** Start Given records **
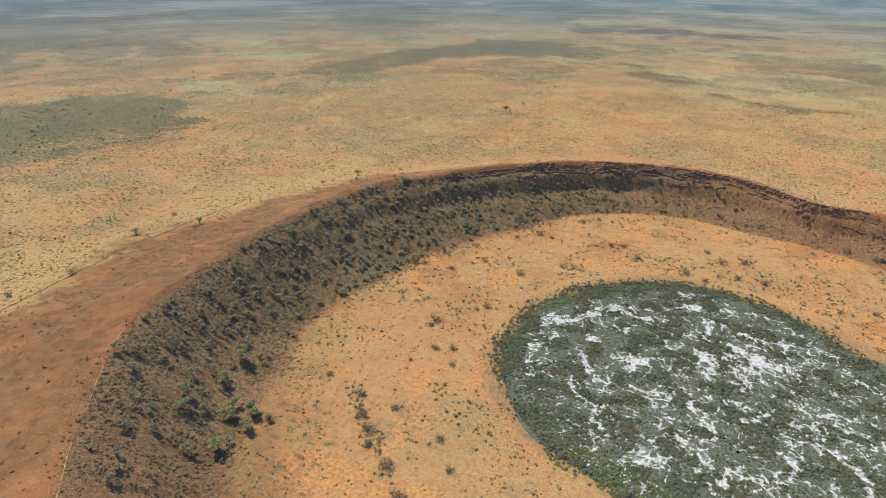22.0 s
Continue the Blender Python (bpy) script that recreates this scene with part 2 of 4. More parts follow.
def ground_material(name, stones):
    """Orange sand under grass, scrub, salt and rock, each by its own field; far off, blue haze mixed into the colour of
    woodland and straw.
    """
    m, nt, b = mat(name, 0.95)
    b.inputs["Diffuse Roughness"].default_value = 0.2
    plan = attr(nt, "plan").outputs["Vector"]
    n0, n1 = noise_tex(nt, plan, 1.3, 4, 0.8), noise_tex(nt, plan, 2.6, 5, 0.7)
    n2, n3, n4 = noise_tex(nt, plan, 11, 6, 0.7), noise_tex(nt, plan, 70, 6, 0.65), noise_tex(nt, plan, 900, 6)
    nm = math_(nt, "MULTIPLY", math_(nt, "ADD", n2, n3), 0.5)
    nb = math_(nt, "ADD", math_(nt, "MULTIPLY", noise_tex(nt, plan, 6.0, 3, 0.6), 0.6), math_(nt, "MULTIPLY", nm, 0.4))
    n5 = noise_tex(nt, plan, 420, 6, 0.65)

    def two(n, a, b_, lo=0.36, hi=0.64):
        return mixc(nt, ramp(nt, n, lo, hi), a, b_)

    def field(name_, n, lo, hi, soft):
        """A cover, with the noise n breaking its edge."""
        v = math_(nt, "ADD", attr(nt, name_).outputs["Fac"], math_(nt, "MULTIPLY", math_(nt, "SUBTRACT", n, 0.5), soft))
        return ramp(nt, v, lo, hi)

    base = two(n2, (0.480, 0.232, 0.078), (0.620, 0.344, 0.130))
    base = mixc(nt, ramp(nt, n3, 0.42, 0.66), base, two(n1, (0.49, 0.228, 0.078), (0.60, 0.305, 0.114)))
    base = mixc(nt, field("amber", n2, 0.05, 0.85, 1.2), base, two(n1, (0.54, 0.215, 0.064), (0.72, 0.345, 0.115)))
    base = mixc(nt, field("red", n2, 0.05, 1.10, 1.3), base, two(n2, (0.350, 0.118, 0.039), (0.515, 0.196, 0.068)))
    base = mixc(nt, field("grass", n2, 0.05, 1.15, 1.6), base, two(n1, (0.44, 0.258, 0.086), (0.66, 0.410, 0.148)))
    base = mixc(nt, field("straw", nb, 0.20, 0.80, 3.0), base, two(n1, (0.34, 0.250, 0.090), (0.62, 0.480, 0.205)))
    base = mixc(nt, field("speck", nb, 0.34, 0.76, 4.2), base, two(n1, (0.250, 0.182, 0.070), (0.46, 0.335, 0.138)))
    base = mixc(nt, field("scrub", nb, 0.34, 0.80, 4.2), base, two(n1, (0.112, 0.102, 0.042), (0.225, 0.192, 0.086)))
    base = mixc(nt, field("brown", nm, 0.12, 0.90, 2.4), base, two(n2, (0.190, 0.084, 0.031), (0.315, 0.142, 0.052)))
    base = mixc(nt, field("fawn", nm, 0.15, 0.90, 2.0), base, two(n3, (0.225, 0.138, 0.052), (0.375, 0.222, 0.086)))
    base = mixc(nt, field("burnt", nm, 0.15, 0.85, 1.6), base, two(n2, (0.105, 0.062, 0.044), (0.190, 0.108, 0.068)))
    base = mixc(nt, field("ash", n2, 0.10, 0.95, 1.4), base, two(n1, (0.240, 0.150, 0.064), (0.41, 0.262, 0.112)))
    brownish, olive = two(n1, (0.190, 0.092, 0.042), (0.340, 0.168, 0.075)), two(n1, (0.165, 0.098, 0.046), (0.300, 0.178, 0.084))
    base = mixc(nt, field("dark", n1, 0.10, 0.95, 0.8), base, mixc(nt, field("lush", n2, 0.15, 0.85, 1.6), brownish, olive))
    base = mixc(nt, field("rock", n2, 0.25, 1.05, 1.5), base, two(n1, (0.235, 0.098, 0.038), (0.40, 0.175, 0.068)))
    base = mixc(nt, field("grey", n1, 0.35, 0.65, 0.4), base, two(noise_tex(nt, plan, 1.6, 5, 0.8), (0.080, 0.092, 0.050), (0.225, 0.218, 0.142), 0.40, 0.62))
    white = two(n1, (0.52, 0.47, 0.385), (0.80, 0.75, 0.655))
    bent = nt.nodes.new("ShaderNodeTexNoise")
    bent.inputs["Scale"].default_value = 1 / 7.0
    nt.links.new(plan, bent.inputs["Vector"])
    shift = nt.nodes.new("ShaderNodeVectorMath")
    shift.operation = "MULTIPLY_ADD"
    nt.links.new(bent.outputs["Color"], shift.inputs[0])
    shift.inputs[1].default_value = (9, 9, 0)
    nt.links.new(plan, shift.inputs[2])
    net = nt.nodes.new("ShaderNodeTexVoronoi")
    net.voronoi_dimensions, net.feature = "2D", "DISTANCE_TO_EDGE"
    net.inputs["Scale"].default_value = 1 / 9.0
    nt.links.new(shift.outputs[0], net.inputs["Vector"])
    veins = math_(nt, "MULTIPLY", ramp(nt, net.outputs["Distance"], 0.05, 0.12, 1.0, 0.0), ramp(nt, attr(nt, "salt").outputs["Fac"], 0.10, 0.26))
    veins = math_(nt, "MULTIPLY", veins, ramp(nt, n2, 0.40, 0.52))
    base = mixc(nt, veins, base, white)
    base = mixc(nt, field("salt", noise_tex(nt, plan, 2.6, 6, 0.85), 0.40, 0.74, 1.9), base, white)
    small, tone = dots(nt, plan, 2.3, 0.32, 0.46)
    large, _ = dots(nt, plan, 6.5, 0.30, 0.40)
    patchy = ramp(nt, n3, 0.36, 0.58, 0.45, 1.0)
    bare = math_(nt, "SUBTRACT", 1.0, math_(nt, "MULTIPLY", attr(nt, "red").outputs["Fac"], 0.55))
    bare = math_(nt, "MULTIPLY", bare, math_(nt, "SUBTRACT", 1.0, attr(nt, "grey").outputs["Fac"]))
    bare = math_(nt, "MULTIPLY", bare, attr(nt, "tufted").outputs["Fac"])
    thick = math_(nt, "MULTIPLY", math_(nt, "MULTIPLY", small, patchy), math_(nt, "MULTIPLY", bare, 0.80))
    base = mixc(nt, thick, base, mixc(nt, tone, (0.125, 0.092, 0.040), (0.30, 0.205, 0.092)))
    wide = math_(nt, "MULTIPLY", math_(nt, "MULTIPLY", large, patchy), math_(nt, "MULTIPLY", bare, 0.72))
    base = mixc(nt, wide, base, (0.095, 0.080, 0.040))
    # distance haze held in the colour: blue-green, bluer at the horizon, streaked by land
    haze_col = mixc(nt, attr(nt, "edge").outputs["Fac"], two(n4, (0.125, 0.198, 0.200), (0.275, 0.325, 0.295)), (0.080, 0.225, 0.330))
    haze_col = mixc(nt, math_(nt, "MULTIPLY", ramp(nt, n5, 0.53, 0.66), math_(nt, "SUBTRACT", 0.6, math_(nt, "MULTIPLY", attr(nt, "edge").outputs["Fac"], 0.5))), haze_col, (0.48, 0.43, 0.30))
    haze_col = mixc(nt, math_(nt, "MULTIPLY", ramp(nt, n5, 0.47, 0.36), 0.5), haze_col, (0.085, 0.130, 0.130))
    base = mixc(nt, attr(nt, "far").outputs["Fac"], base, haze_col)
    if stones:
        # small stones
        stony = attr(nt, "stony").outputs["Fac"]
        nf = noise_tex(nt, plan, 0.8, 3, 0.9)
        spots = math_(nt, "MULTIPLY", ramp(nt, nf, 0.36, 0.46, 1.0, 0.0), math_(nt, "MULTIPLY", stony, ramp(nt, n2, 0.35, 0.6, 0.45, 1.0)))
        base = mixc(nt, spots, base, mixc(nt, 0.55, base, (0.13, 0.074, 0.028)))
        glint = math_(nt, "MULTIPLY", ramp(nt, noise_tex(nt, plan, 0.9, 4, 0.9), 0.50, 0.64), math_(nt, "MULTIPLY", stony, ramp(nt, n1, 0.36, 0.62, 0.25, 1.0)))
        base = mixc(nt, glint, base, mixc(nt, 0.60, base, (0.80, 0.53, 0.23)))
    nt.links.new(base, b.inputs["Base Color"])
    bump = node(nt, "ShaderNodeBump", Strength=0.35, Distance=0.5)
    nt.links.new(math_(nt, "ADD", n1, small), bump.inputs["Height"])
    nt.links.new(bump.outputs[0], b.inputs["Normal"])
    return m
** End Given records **
** Start Given records **
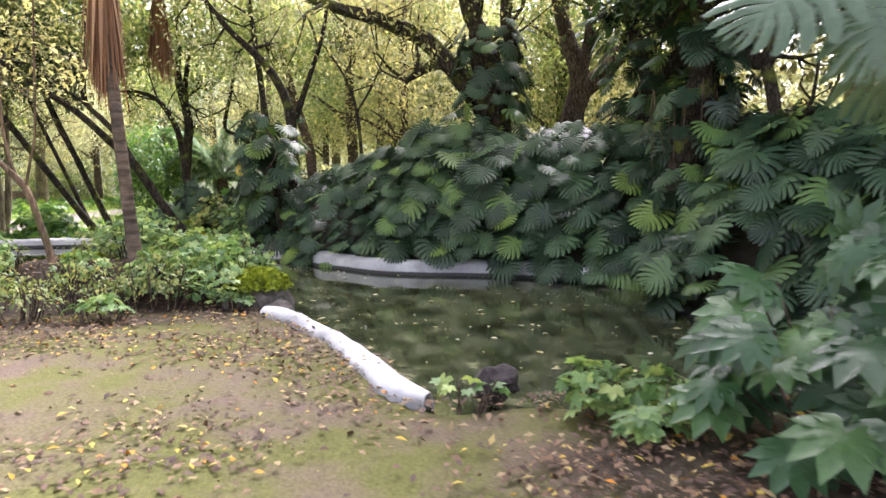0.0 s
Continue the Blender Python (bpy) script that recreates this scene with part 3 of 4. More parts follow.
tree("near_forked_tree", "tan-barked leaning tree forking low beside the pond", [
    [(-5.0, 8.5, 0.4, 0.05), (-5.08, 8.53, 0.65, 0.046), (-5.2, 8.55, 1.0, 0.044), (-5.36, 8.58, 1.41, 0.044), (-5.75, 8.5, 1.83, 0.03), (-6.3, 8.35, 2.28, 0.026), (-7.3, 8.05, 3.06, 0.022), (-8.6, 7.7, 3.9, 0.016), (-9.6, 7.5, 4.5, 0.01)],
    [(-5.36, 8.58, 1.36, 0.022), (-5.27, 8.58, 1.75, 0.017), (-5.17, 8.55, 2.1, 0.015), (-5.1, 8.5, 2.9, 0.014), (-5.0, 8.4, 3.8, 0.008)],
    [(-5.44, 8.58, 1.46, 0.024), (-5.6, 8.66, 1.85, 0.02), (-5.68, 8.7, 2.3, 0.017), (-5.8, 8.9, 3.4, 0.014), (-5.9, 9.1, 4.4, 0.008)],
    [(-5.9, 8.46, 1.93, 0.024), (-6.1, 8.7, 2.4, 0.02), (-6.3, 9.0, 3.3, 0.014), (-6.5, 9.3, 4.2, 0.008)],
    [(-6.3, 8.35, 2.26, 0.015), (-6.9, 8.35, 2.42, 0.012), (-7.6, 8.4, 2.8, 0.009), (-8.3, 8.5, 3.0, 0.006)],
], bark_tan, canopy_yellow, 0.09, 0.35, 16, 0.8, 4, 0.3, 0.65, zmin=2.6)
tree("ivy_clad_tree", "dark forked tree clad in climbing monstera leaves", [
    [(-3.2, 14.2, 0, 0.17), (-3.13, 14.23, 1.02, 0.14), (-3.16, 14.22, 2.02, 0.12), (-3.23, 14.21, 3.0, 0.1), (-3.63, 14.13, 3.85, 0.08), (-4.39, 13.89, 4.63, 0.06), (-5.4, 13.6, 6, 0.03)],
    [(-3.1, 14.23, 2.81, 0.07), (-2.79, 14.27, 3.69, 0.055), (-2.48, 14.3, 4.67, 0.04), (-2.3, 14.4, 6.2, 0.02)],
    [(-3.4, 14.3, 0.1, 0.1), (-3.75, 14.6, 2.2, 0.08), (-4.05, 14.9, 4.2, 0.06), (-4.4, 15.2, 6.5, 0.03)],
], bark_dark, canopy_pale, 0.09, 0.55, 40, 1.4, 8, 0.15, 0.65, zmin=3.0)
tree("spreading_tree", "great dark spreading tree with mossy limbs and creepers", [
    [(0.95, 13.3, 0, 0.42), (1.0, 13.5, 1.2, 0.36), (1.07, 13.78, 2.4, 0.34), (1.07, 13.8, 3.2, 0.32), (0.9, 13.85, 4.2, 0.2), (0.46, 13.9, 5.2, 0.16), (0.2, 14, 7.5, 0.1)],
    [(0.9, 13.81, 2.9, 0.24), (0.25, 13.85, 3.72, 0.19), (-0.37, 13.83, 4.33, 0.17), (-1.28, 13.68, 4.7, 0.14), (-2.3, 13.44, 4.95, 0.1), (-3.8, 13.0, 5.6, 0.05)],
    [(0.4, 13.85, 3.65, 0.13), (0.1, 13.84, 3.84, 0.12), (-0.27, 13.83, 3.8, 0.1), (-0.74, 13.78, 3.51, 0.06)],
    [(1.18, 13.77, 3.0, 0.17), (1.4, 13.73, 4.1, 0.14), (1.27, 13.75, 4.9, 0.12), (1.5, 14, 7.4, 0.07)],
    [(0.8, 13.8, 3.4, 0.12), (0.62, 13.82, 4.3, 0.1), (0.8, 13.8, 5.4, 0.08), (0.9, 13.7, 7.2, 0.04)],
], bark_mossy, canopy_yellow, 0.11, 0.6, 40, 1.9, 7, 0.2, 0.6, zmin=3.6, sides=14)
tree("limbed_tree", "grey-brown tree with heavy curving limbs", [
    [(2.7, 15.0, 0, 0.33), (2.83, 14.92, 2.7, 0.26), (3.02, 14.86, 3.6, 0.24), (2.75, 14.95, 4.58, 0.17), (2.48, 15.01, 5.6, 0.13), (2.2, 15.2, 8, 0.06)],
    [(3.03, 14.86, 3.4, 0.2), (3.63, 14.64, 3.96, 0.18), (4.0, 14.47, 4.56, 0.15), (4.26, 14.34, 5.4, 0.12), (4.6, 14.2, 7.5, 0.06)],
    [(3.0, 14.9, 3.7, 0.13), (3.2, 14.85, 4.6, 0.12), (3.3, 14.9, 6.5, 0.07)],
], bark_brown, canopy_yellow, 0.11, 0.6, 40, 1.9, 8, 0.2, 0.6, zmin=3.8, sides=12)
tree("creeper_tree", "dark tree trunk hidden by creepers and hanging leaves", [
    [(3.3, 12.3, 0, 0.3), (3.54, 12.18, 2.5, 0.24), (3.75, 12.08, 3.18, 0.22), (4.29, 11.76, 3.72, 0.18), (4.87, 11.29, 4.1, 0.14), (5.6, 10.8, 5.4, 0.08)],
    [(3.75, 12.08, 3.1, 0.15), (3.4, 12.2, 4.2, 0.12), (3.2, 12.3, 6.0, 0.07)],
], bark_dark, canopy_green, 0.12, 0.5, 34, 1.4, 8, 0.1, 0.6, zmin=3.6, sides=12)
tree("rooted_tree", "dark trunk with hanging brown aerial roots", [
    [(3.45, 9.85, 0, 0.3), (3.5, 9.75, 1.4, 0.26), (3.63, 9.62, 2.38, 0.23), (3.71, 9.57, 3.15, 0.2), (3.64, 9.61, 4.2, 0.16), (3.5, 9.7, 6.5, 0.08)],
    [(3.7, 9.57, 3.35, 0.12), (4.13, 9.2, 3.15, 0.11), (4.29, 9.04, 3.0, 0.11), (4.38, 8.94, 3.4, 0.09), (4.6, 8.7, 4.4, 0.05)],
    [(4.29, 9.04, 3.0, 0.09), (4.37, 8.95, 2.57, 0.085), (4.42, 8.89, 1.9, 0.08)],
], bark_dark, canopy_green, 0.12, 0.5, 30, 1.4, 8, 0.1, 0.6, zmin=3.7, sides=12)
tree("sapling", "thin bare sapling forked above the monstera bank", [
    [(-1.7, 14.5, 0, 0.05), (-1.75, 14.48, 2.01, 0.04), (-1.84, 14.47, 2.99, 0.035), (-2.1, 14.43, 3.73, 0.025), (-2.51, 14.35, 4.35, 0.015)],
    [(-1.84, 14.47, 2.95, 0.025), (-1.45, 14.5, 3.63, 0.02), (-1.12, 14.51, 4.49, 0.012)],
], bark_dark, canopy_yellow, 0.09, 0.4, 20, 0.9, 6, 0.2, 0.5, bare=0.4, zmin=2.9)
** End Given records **
** Start Given records **
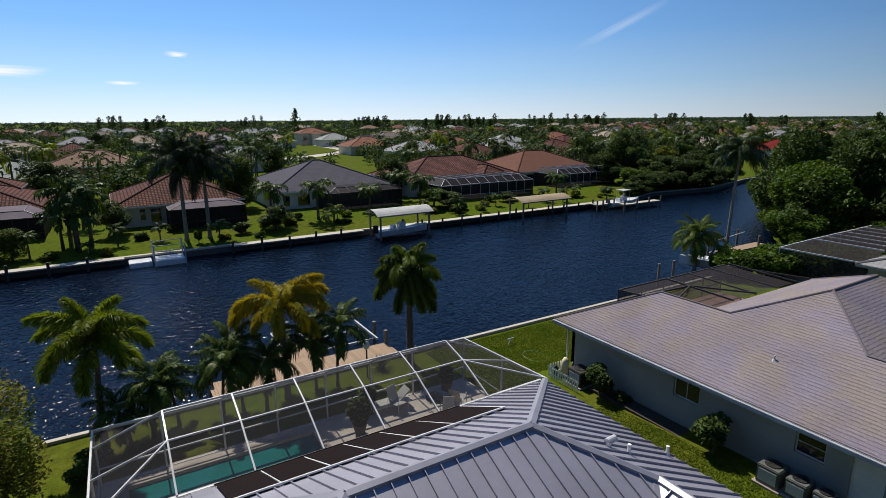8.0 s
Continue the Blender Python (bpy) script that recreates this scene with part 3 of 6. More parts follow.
** End Given records **
Your task
In the listing above, find the line containing "2 of 4. More parts follow." and the line containing "n5 = noise_tex(nt, plan, 420, 6, 0.65)", then repeat those two lines and everything between them exactly.

Full solution
Continue the Blender Python (bpy) script that recreates this scene with part 2 of 4. More parts follow.
def ground_material(name, stones):
    """Orange sand under grass, scrub, salt and rock, each by its own field; far off, blue haze mixed into the colour of
    woodland and straw.
    """
    m, nt, b = mat(name, 0.95)
    b.inputs["Diffuse Roughness"].default_value = 0.2
    plan = attr(nt, "plan").outputs["Vector"]
    n0, n1 = noise_tex(nt, plan, 1.3, 4, 0.8), noise_tex(nt, plan, 2.6, 5, 0.7)
    n2, n3, n4 = noise_tex(nt, plan, 11, 6, 0.7), noise_tex(nt, plan, 70, 6, 0.65), noise_tex(nt, plan, 900, 6)
    nm = math_(nt, "MULTIPLY", math_(nt, "ADD", n2, n3), 0.5)
    nb = math_(nt, "ADD", math_(nt, "MULTIPLY", noise_tex(nt, plan, 6.0, 3, 0.6), 0.6), math_(nt, "MULTIPLY", nm, 0.4))
    n5 = noise_tex(nt, plan, 420, 6, 0.65)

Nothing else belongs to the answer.